Verkehrte Welt – ist der PC-Hersteller doch in den USA für seine Preisschlachten berüchtigt. Doch in Deutschland versagt Dells berühmtes Direktmodell. Privatleute kaufen ihren Laptop lieber im Media Markt, bei Lidl oder Aldi, als ihn auf der Dell-Web-Seite zusammenzubasteln und auf den Kurier zu warten. Unternehmen stützen sich auf langjährige Verkäufer von Fujitsu Siemens oder Systemhäuser wie Bechtle – Vertriebspartner, mit denen Dell nichts zu tun haben will. Sie passen nicht in die ultraeffektive Hausphilosophie und erst recht nichts ins Geschäftsmodell.

Rollins schiebt den Rückstand auf schlechtes Marketing. Das soll jetzt ein ausgewiesener Experte richten. Der seit Februar amtierende Dell-Deutschlandchef Alain Bandle diente schon beim Konsumgüterriesen Procter & Gamble und kennt sich als ehemaliger Geschäftsführer von HP und Veba-Telekommunikationsvorstand auch im Unternehmensgeschäft hervorragend aus. Sein Führungsstil bei Dell Schweiz überzeugte Rollins. Weil die Deutschen im Gegensatz zu den Amerikanern pingelig bei Beratung, Reparatur und Garantieleistungen sind, bekommt Bandle ein brandneues Call- und Servicecenter in Halle an der Saale zur Seite gestellt – zusätzlich zu dem in Langen bei Frankfurt. „Dort wollen wir mit neuen Mitarbeitern den Direktvertrieb ankurbeln“, sagt Rollins. Allein dieser Standort sorgt für 500 bis 1000 neue Jobs.

Deutschland ist auch im Rennen um ein zweites europäisches PC-Werk neben Limerick in Irland, mit dem Dell die Märkte in Mittel- und Osteuropa erschließen will. Die Standortauswahl will Rollins laut internen Kreisen bis Ende dieses Jahres abschließen. Fällt die Entscheidung für eine Fabrik in Deutschland, könnte Dell insgesamt sogar bis zu 2000 neue Arbeitsplätze plus Jobs bei Zuliefern schaffen.

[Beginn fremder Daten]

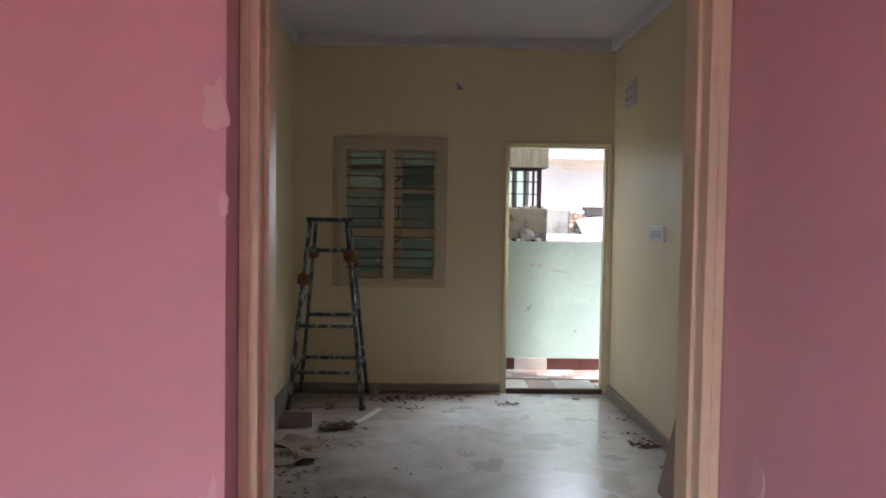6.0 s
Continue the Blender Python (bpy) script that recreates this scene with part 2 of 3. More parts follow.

Die neue Deutschland-Initative ist eine einschneidende Kurskorrektur. Dell stützt seinen Erfolg bisher vor allem auf den direkten Vertrieb unter Umgehung von Händlern und eine besonders effiziente Produktion. Dell verkauft Arbeitsplatzrechner, Notebooks und Server ausschließlich via Telefon und Internet. Die Gewinnspanne des Handels kann Dell selbst einstreichen oder an die Kunden weiterreichen. Die Geräte baut der Direktversender durch eine ausgefeilte Logistikanbindung seiner Zulieferer erst auf Bestellung. Das wiederum macht die Vorhaltung von IT-Komponenten weit gehend überflüssig. Nach eigenen Angaben lagert Dell Bauteile wie etwa Prozessoren oder Flachbildschirme maximal 72 Stunden lang. Weiterer Vorteil: Dell kann den Preisverfall der Komponenten zeitnah an die Kunden weitergeben, statt auf Grund der Lagerung Wertberichtigungsverluste in Kauf zu nehmen.

Kundendienst und andere Dienstleistungen spielten dagegen lange Zeit eine untergeordnete Rolle bei Dell. Noch Anfang 2003 strich der damalige Deutschlandchef Schädel rund ein Viertel aller hiesigen Stellen und verlagerte einen Teil der telefonischen Kundenbetreuung ins slowakische Bratislava. Schon damals monierte der Betriebsrat in Dells Deutschlandzentrale in Langen, dass das Know-how der Mitarbeiter sowie die Nähe zum Kunden „einem vagen Kostenvorteil“ geopfert würden. In der Folge mehrten sich Gerüchte über Qualitätsprobleme infolge der Verlagerung.

Der Aufbau des Service-Centers in Halle ist nun das klammheimliche Eingeständnis, dass Dell mehr tun muss als einfach nur eine Web-Seite anzubieten, auf der Kunden ihren Wunschcomputer bestellen können – wenigstens in Deutschland, Dells Problemmarkt Nummer eins.